Hemen herkesin siyasete ilişkin bir görüşü vardır. Ancak bazıları "Temsili Demokrasi"yi unutup, sanki kendileri iktidardaymış veya iktidardakiler giderse onlar doğrudan koltuğa oturacakmış gibi, siyaseti bir aktif taraf olarak kavgalara konu eder.
Siyasi tartışmaların akıl dışı nefret kampanyalarına dönüşmesinin en somut örneklerini, biz gazete yazarlarının köşelerinde her gün bulmuyor muyuz? Takılmış plak gibi "Bunlar artık gitmeli" diyenlerin, sanki kendilerini iktidara alternatif gibi sundukları bir mesleki deformasyonun yansımalarını görmüyor muyuz? Ya da "Bunlar gitmeli" diye tutturanların "Bunların yerine şunlar gelmeli" diyebildiklerine rastlayanınız var mı acaba?
Demokrasilerde aktif siyaseti politikacılar ve siyasi partiler yapar.
Profesyonel politik kadroların dışındaki bireyler ve sivil toplum örgütleri, siyasete "Katılır"lar. Yönetenlerle toplum arasındaki inter-aktif demokratik ilişki ve iletişim güçlendikçe "Katılımcı Demokrasi" de derinleşir.
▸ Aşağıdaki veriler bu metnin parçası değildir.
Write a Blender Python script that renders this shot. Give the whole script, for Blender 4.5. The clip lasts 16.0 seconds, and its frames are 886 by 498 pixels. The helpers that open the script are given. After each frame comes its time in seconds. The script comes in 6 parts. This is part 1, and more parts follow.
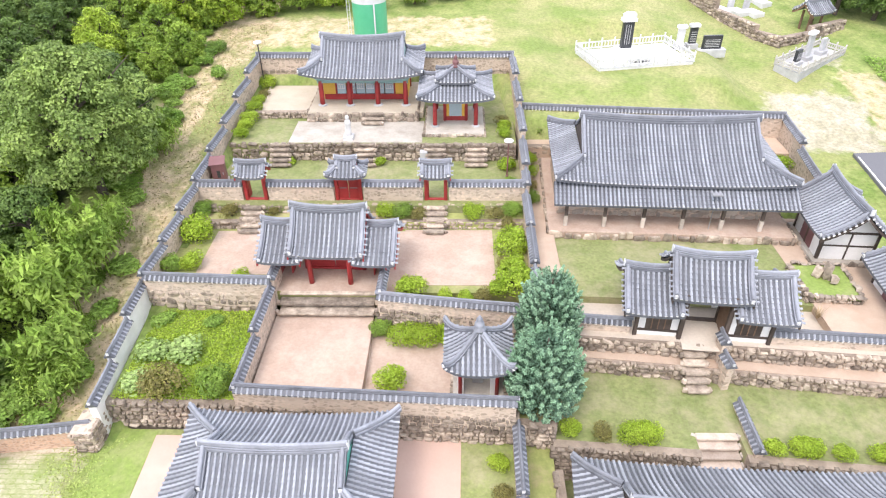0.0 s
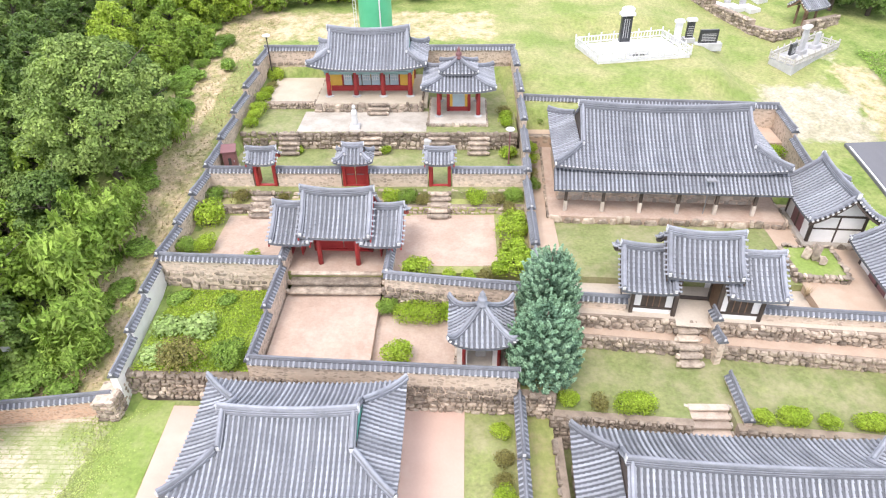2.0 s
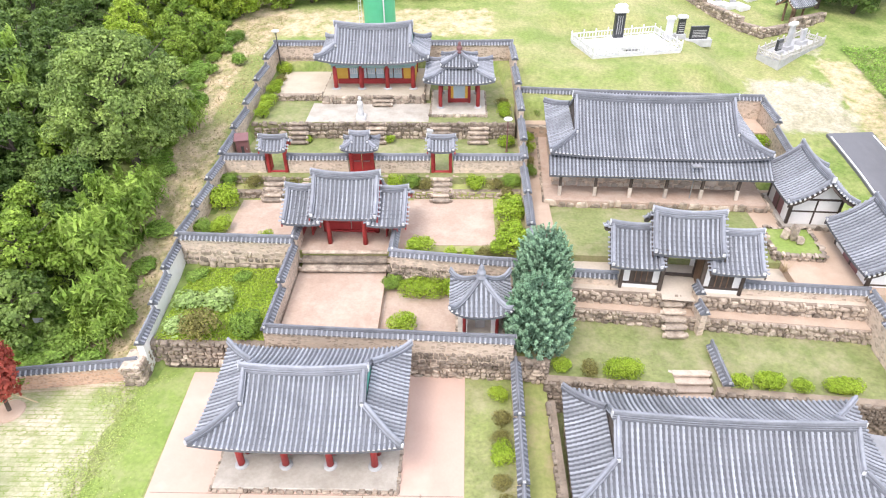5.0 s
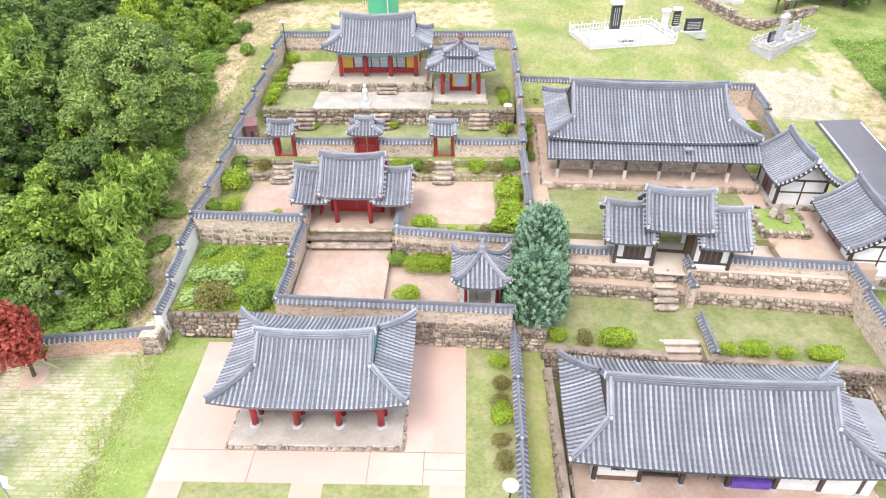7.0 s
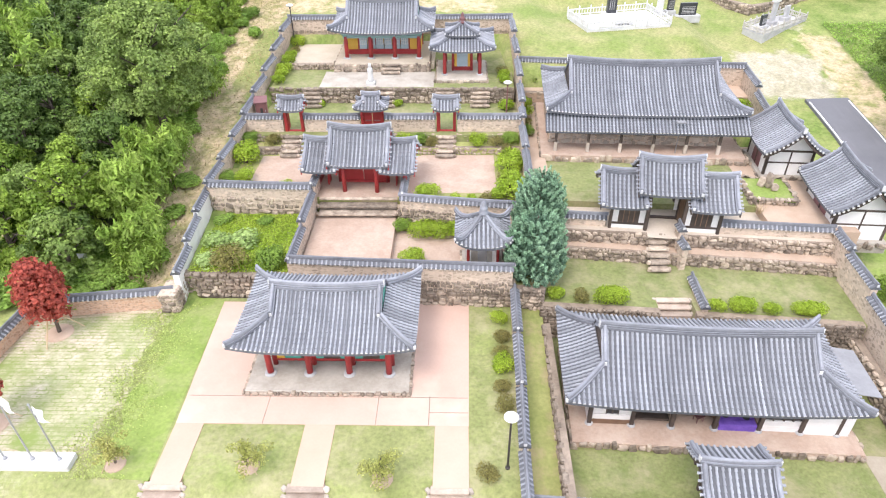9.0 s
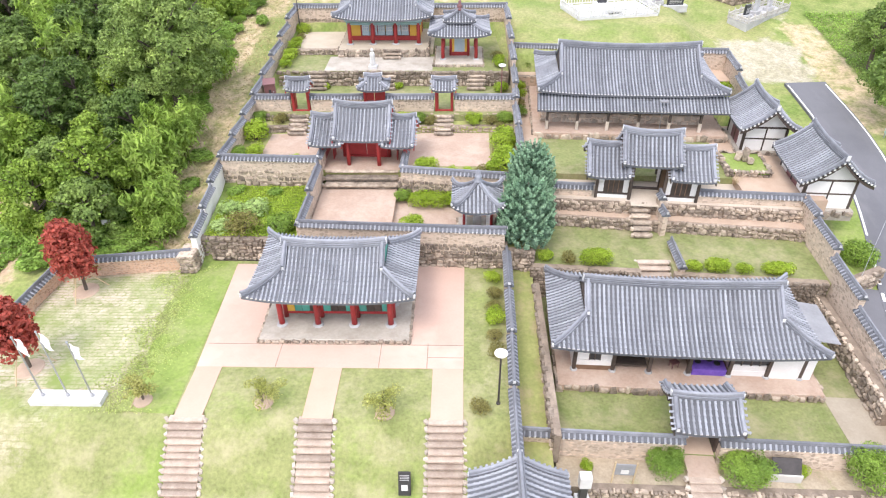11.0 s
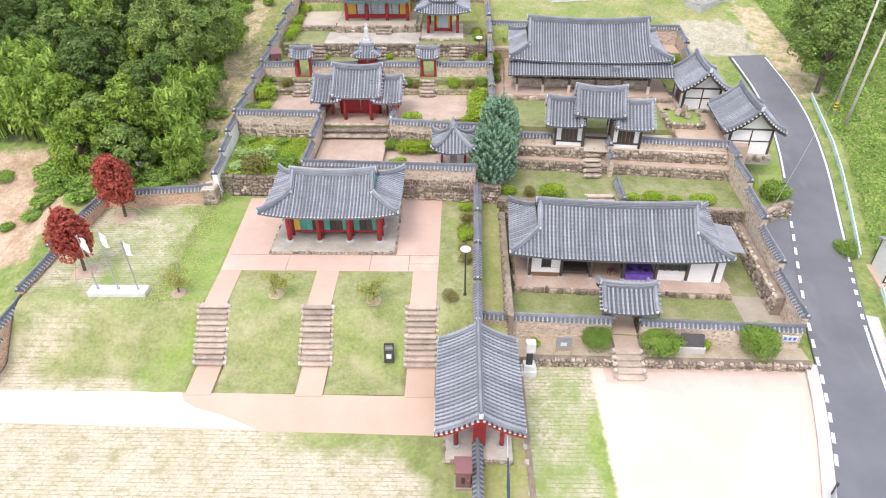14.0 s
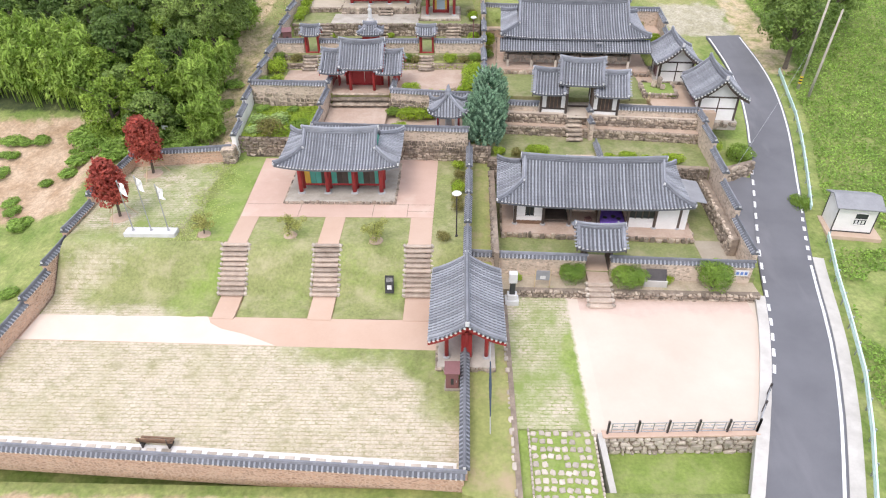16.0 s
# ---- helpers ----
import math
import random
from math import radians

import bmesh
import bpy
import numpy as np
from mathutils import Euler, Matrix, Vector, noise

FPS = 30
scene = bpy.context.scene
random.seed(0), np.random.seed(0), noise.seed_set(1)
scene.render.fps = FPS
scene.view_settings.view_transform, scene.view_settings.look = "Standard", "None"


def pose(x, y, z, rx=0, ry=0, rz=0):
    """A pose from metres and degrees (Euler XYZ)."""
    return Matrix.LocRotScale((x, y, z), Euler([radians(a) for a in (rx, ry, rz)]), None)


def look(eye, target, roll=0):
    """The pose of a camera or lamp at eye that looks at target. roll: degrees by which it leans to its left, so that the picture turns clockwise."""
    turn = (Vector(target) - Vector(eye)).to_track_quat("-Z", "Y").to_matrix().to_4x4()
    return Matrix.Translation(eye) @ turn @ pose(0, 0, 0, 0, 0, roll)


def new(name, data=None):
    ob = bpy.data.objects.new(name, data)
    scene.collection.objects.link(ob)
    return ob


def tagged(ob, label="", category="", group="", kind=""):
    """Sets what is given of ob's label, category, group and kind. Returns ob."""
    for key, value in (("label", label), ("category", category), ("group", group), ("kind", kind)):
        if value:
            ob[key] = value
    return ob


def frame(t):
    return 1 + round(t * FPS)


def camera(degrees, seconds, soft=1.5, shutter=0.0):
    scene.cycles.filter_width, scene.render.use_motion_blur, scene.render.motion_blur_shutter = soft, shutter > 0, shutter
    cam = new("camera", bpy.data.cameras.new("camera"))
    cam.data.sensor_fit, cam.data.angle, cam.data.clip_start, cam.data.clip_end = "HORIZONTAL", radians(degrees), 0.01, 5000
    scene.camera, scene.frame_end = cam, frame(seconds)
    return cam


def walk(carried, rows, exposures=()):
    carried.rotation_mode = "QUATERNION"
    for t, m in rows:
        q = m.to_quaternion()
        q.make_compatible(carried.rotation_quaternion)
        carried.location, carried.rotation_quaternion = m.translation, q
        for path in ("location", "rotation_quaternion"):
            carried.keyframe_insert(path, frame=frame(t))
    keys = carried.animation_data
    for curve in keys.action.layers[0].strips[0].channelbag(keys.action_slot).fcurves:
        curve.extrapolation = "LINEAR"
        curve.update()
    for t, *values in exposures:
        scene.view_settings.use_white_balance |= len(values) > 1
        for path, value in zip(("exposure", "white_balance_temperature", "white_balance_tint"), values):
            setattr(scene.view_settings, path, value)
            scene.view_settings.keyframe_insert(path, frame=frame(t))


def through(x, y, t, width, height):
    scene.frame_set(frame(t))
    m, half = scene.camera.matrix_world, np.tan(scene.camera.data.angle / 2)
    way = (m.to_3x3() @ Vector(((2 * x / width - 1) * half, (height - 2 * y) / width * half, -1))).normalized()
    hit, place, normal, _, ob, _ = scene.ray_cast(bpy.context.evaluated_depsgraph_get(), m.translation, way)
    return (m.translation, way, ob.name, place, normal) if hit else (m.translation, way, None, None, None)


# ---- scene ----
cam = camera(69.3, 16.0, soft=1.15)
PATH = [
    (0, (-0.054, -1.415, 30.342), (-0.103, 0.212, 29.181), -0.8),
    (0.5, (-0.076, -1.879, 30.325), (-0.126, -0.251, 29.164), -0.8),
    (1, (-0.107, -2.375, 30.305), (-0.159, -0.747, 29.144), -0.8),
    (1.5, (-0.161, -2.888, 30.313), (-0.213, -1.26, 29.152), -0.8),
    (2, (-0.206, -3.382, 30.363), (-0.258, -1.755, 29.202), -0.8),
    (2.5, (-0.215, -3.906, 30.468), (-0.267, -2.279, 29.307), -0.8),
    (3, (-0.23, -4.382, 30.617), (-0.282, -2.754, 29.456), -0.8),
    (3.5, (-0.189, -4.875, 30.747), (-0.241, -3.248, 29.586), -0.8),
    (4, (-0.212, -5.342, 30.835), (-0.263, -3.714, 29.674), -0.7),
    (6.5, (-0.307, -8.128, 30.860), (-0.359, -6.501, 29.699), -0.8),
    (7, (-0.341, -8.793, 30.772), (-0.393, -7.166, 29.610), -0.7),
    (7.5, (-0.4, -9.495, 30.588), (-0.452, -7.867, 29.427), -0.7),
    (8, (-0.438, -10.244, 30.386), (-0.49, -8.617, 29.225), -0.7),
    (8.5, (-0.472, -11.008, 30.212), (-0.524, -9.382, 29.050), -0.7),
    (9, (-0.504, -11.825, 30.089), (-0.556, -10.199, 28.925), -0.8),
    (11.5, (-0.103, -17.239, 30.081), (-0.153, -15.614, 28.917), -0.7),
    (12, (0.124, -18.763, 30.212), (0.076, -17.137, 29.049), -0.7),
    (12.5, (0.45, -20.408, 30.383), (0.402, -18.782, 29.220), -0.6),
    (13, (0.808, -22.129, 30.543), (0.761, -20.504, 29.378), -0.6),
    (13.5, (1.112, -23.915, 30.674), (1.067, -22.291, 29.508), -0.5),
    (14, (1.33, -25.878, 30.747), (1.287, -24.253, 29.582), -0.5),
    (14.5, (1.574, -27.848, 30.820), (1.528, -26.224, 29.653), -0.5),
    (15, (1.83, -29.76, 30.864), (1.782, -28.137, 29.696), -0.5),
    (15.5, (2.009, -31.501, 30.900), (1.96, -29.879, 29.731), -0.5),
    (16, (2.101, -32.871, 30.906), (2.051, -31.249, 29.736), -0.5),
]
walk(cam, [(t, look(eye, target, roll)) for t, eye, target, roll in PATH],
     exposures=[(0, 1.09, 6630, 16), (7, 1.06, 6630, 16), (9.5, 1.02, 6630, 16), (12.5, 0.91, 6630, 16), (14, 0.76, 6630, 16), (16, 0.56, 6630, 16)])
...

Medya da, bu ilişkinin yansıtıcısıdır modern demokrasilerde.
Yani gazete köşeleri birer siyasi parti, köşe yazarları da iktidar alternatifi değildir.
Aynı şekilde siyasetçiler de gazetecilerin rakibi değildir. Başarısızlıklarının veya beceriksizliklerinin sorumluluğunu gazetelerde yazılanlara yükleyen politikacıların da, meslekleri konusunda tam bilinçli olmadıklarını söylemek mümkündür.
Ancak şu gerçeği de hiç unutmayalım. Şu anda irili ufaklı pek çok konuyu "Sorun" biçiminde kamuoyu önünde tartışan bizler, dünyada en zor ve en fazla sorumluluk taşıyan konumun "Türkiye'de politikacı olmak" şeklinde nitelenmesi gerektiğini de bilmeliyiz. Çünkü Türkiye Cumhuriyeti, kuruluşundan bugüne kadar uzanan dönemdeki en hayati ve en önemli dönüm noktalarından birinin eşiğinde bulunuyor.
Bu dönüm noktasının ön işaretlerini "Alt-üst kimlik" tartışmaları içinde ve Güneydoğu kentlerinde patlak veren olayların niteliğinin tartışılma biçiminde görmekteyiz.
Yani sorun "Bölücü terörle mücadele"den çok daha ötede siyasi, anayasal ve sosyal boyutları bulunan bir "Değişim sancısı"ndan kaynaklanıyor.
Gazete köşe yazarı veya bir aydın olarak olayları yorumlayıp, "Bence şöyle yapılmalı" demek kolaydır. Sırtınızda "Siyasi Sorumluluk" adı verilen yumurta küfesi yoksa, isterseniz şoven, isterseniz demokrat söylemleri de seslendirebilirsiniz.
Ama bilmemiz gerekir ki, Osmanlı'nın son döneminde de gündemi işgal eden ve tatmin edici bir çözümü bulunmayan "Kimlik" sorunu, aynı şiddette yine gündemimizde.
Türkiye Cumhuriyeti bu sorunu kendince çözüme kavuşturdu. Ama geçen 82 yılın sonunda yeni dünya konjonktürü, bu çözümün de artık ihtiyaca yetmediği gerçeğini gündeme getirmiş bulunuyor. O kadar ciddi ki durum "Üst kimliğimiz İslam olmalı" diyenlere veya "Türkü, Kürdü, Alevisi, Sünnisi, Lazı, Çerkezi toplanıp yeni bir uzlaştırıcı anayasa yapmalıyız" diye sanki burası Irak'mış gibi çözüm modeli önerenlere bile rastlamıyor muyuz?
Bu gerçeklerin ışığında bundan sonra siyaset yapacak ve TBMM'ye girecek politikacıların , bir çeşit "Kurucu Meclis" üyesi gibi çalışmaya hazırlıklı ve buna uygun birikimde olmaları gerekiyor.
Söylenecek maksadını aşmış her söz, atılacak her yanlış adım, inanılmaz ölçüdeki krizlerin tetikleyicisi olabilir. Yani siyasetçilik Türkiye'de en zor meslek haline gelmek üzere.
Biz gazete yazarlarının da siyasete bu açıdan bakmayı denemelerinde kaçınılmaz yararlar vardır.